We eat with our eyes, so professional food photography can mean the difference between driving customers to your door or steering them to your competition. If you choose to shoot your product, do it right. There is no point in spending the money if the images won’t sell your product. You want the consumer to crave the product in your images.
Even Martha Stewart’s food photos have made people lose their appetites.
The Right Photographer for the Job
There are many professional photographers to choose from, but you have to pick the best one for the job.
Check out the photographer’s portfolio to ensure they have food photography experience before hiring them for your restaurant photo shoot. Food photography is a specialized skill and you want someone with the proper expertise.

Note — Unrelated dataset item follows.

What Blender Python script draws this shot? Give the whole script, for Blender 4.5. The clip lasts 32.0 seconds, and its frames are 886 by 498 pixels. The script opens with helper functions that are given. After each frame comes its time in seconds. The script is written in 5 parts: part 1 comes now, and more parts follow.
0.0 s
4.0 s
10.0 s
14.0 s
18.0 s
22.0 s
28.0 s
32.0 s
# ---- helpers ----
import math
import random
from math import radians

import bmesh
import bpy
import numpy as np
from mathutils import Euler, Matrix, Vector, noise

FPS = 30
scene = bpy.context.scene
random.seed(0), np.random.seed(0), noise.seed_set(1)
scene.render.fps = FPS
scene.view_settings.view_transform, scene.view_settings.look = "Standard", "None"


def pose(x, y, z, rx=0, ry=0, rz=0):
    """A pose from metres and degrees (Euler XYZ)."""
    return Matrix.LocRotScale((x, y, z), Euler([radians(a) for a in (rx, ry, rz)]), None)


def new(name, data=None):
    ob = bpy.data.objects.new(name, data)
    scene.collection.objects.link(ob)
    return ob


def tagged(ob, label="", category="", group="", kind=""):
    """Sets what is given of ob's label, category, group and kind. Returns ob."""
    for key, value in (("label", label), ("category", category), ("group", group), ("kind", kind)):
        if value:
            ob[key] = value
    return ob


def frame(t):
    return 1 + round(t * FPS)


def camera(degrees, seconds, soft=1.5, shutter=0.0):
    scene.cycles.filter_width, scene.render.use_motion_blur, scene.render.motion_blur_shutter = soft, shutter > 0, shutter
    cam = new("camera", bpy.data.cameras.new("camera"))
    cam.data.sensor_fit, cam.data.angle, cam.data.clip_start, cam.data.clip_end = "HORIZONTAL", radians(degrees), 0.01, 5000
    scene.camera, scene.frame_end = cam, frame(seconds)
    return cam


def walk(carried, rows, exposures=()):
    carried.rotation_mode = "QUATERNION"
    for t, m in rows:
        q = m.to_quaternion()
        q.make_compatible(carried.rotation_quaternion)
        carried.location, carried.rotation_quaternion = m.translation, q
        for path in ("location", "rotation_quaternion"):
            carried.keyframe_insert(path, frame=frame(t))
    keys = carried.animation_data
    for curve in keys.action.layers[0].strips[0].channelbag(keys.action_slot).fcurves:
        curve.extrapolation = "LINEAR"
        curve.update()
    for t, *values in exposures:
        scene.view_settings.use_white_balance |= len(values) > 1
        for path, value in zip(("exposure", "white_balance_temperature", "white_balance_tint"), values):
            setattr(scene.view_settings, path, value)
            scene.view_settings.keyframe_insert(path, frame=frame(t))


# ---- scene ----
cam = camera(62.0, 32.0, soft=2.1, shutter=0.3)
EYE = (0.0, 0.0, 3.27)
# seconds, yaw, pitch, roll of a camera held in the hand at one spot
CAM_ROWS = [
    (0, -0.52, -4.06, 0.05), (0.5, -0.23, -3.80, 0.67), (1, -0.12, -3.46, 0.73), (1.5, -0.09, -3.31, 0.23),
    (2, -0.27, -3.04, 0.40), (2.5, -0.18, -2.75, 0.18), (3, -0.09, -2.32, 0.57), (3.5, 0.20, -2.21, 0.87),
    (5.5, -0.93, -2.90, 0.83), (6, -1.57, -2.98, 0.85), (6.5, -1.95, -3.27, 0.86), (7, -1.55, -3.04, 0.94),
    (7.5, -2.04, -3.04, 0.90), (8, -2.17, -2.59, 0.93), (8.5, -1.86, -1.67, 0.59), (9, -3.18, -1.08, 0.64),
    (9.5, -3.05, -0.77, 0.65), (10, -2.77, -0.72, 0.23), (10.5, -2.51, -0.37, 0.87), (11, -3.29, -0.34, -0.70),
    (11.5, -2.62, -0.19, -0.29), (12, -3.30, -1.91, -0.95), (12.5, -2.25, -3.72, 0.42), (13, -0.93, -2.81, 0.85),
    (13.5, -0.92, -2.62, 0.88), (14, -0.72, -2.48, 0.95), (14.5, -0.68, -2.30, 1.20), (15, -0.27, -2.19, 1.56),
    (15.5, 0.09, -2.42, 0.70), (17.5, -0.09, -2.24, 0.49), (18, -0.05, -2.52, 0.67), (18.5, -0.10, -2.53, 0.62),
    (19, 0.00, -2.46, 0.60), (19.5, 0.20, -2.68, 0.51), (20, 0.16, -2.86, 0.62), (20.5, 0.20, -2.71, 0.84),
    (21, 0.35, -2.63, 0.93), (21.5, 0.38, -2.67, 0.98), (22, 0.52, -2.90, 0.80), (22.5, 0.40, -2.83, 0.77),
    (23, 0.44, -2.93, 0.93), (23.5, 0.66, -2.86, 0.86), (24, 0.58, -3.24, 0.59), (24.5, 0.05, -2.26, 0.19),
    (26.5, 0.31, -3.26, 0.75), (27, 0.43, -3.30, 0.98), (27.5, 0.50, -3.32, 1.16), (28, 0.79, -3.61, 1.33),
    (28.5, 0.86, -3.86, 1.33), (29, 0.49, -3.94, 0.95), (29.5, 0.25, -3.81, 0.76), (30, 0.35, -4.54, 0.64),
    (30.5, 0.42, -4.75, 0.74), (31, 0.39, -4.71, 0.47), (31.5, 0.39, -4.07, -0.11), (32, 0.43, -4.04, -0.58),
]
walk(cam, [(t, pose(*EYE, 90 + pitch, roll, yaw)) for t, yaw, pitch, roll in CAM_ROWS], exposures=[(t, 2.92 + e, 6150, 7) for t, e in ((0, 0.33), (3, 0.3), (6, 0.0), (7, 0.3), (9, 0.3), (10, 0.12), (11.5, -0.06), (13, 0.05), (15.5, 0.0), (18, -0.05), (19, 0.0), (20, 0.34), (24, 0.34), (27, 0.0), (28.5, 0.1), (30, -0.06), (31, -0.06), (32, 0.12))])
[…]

Check the photographer’s style. Do they use selective focus to make specific objects in the photo stand out? Are their shots dappled with natural light, sexy and make you just want to jump into the image? Well, if you are doing a menu, that’s not the guy you need. Hire a photographer who can show you samples so you know what to expect.
What Do You Want?
It’s important to decide what you’re looking for before hiring a food photographer. Do you need art for advertising, menus, or signage? Or are you building a library of images to use for all of these things?

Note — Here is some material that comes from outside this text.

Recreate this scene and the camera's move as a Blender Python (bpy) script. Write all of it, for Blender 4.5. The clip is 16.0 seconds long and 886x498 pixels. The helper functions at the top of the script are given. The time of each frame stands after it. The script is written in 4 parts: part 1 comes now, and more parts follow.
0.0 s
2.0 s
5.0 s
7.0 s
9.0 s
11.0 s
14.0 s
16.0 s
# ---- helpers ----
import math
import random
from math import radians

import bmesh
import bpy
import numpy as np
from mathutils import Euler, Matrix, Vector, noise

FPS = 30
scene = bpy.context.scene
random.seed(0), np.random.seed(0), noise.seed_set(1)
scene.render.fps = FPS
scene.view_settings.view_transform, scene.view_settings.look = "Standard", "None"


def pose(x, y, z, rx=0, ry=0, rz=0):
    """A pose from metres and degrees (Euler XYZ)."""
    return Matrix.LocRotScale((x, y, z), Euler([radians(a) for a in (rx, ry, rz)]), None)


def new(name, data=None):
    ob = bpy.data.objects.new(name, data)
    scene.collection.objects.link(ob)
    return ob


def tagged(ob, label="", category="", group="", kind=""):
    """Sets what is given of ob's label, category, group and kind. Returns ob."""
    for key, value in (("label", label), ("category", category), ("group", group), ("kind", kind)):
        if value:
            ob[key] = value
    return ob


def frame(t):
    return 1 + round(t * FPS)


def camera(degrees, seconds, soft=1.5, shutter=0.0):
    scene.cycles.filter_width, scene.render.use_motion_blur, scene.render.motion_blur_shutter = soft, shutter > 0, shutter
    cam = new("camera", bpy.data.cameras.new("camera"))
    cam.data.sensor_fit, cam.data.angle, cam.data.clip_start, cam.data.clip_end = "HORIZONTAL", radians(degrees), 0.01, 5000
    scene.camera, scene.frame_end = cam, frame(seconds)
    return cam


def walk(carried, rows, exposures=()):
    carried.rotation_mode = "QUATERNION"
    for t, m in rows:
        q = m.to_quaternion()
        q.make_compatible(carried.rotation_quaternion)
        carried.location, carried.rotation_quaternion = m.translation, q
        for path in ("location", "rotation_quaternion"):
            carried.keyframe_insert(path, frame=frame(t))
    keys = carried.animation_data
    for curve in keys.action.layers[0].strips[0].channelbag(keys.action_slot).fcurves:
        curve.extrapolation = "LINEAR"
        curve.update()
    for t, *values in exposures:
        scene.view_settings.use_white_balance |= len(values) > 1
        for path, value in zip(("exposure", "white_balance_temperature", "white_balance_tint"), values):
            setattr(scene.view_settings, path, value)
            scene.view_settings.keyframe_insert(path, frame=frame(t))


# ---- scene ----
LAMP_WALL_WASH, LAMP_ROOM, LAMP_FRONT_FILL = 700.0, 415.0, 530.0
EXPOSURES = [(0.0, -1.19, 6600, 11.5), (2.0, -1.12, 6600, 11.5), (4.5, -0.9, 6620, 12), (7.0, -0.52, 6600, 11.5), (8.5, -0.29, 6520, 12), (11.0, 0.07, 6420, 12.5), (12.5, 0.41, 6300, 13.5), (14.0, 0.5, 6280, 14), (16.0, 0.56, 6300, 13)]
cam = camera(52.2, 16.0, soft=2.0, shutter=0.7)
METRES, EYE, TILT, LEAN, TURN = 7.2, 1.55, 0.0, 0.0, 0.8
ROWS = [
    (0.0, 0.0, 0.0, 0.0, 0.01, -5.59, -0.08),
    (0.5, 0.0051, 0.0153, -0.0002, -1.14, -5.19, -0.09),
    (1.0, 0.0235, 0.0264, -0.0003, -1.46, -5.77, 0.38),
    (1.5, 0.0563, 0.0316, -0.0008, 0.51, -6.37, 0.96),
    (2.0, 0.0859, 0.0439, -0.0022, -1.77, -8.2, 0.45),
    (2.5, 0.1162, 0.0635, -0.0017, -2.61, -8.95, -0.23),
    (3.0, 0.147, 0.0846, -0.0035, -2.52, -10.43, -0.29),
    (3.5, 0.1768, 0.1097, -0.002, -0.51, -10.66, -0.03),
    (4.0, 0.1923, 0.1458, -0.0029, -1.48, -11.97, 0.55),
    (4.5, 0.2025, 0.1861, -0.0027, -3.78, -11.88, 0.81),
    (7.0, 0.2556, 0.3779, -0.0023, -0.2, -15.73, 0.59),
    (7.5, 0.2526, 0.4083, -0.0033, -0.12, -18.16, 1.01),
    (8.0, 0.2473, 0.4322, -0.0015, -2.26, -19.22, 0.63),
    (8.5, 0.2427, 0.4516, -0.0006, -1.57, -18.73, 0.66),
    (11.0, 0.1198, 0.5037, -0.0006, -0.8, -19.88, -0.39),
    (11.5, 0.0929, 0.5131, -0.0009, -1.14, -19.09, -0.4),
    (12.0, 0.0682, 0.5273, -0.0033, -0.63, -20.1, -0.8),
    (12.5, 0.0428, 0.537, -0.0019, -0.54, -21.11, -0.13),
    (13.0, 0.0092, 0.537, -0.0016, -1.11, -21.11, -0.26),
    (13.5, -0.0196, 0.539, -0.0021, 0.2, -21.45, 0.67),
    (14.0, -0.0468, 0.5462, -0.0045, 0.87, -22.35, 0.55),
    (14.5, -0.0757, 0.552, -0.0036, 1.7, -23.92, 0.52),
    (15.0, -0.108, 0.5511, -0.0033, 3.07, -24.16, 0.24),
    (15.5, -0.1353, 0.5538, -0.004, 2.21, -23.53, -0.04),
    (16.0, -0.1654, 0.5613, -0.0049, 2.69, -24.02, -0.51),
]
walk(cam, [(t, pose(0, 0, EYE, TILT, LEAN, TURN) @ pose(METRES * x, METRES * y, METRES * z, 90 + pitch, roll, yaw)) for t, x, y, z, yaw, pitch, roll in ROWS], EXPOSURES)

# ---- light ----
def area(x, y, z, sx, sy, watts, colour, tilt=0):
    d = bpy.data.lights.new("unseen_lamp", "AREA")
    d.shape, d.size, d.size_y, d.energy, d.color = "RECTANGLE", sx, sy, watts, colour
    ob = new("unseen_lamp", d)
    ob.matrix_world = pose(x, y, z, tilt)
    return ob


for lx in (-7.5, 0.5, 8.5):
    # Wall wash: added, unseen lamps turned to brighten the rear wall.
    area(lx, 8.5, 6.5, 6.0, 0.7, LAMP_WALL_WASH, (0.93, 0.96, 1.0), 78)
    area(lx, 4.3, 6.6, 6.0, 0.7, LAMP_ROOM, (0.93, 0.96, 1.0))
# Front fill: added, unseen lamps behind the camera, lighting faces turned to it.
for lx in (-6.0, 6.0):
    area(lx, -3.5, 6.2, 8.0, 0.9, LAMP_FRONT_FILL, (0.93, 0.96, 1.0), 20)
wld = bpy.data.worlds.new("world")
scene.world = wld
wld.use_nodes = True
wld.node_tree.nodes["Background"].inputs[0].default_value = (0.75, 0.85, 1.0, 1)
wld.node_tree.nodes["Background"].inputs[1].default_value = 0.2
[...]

It’s helpful to make a shot list of all the photos you want: interiors and exteriors (list various angles and whether you want them at night or in daylight), and list every food shot you’d like and whether you want photos of your staff. While you’re making this list, think about your brand and imagine the fingerprint of that brand being imprinted on each shot through the attitude of the people, the way the food is presented, and the lighting and angle of each shot.

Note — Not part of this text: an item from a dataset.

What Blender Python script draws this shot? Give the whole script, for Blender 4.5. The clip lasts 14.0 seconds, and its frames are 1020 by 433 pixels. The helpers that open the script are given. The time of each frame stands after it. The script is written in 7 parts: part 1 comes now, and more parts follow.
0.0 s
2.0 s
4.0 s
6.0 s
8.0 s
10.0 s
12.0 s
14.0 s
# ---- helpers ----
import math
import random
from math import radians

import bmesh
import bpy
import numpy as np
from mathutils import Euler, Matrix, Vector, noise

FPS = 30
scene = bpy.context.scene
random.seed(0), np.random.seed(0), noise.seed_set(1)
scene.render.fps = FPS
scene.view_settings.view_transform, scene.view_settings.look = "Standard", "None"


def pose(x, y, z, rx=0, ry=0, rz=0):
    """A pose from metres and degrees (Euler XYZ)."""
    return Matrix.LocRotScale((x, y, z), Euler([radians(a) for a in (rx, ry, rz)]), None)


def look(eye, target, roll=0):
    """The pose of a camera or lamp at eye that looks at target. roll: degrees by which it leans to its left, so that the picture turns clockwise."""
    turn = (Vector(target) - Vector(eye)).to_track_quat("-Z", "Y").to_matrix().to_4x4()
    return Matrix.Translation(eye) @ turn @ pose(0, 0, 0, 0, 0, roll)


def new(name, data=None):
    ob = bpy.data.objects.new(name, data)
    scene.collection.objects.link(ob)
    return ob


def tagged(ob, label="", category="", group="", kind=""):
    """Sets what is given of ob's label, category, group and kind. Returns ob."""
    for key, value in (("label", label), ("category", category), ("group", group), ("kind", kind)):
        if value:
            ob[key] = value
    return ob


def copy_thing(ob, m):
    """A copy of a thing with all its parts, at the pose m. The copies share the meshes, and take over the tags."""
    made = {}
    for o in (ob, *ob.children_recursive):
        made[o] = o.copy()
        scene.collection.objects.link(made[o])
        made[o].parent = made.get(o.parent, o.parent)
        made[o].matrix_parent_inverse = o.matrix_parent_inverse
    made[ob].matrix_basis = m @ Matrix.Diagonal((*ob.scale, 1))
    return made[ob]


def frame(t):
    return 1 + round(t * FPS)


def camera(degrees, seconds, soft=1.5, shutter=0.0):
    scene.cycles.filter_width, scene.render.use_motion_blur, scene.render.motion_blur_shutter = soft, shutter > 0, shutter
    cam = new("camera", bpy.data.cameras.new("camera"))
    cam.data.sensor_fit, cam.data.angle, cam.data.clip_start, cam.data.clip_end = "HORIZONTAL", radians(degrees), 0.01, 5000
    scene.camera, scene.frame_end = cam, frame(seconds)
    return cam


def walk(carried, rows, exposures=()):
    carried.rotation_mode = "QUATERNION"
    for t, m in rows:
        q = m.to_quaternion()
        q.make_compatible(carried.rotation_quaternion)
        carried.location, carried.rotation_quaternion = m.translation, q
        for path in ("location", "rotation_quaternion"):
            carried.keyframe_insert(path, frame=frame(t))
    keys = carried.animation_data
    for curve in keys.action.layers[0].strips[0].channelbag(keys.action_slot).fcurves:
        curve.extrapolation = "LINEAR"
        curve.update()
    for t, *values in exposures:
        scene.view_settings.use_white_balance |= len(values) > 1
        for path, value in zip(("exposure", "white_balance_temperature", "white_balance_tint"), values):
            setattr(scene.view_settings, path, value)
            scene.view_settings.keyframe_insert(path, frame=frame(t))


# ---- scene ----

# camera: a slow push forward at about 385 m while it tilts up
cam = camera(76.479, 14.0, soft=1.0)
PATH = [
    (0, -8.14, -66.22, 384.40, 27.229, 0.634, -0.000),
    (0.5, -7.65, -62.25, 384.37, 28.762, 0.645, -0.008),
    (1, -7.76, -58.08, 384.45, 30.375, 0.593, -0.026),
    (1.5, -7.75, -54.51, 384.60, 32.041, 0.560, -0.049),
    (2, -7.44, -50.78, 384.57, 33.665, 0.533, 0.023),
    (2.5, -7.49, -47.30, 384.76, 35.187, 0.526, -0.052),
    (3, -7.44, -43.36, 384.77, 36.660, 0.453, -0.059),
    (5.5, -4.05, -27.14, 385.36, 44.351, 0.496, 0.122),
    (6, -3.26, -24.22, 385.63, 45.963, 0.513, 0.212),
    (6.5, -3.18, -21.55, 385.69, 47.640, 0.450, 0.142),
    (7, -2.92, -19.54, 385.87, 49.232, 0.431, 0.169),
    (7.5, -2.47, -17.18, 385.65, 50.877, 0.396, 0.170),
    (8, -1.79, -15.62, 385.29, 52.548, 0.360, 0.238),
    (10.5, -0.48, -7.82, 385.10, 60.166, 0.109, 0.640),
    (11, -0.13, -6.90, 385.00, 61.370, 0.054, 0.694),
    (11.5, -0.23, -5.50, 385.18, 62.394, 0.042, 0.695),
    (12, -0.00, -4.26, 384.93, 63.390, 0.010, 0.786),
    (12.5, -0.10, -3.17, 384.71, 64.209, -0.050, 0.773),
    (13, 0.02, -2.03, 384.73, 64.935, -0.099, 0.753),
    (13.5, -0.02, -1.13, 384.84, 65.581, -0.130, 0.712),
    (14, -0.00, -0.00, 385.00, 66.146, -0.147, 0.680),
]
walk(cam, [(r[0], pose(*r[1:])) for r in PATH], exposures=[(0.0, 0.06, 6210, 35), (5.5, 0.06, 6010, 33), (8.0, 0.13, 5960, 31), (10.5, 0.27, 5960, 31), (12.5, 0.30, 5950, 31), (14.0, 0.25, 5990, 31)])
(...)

Talk with the photographer about your target consumers and about the culture you’re creating at your restaurant when you discuss this shot list. You want to ensure your photographer “gets it” before the shoot ever begins. After all, if you’re a casual dining restaurant that’s establishing a socially conscious, Millennial-targeted brand, you don’t want your photographer to shoot your food on fine China atop linen tablecloths.
Photographer is only as good as The Stylist
You will get your best images for your restaurant if you build the right team. Make sure you research the food stylists your photographer recommends. I prefer my images to not be over-styled. Find out who is your photographer’s favorite stylist and ask to see samples. You may want to go with someone else.
Back in the day, you could not eat anything on a food set because stylists used things like motor oil in place of syrup and all sorts of non-edible things. I want my food to be natural, so the team I work with uses only edible ingredients. The stylist and photographer discuss light setup, so that the stylist will build the plate under the lights.
I also prefer shooting food in the photographer’s studio. This keeps a controlled environment. I have a group of photographers I like to use for different jobs. We can create natural light and can control it throughout the day, if needed. We can make it look like we are actually in the restaurant by bringing in a table or chair or some iconic items from the store.
Is It Worth the Money?
Is it worth spending the kind of money it takes to hire a professional food photographer and food stylist? For Challenger Brands, this is an investment and one that should be tied to your branding.
Your result should be professional food photography suitable for menus, signage, social media, advertising and any other promotion that comes to mind for the next 12 to 18 months. Photography of your signature dishes that you’ll advertise and promote continually may have a longer shelf life, but you will need to refresh advertising photos along the way as seasonal events or promotions present themselves.
Bottom line: Investing in a professional food photographer is a key way for you as a Challenger Brand to reinforce your restaurant’s identity and build enthusiasm for your products. And, no, you can’t do that with your iPhone.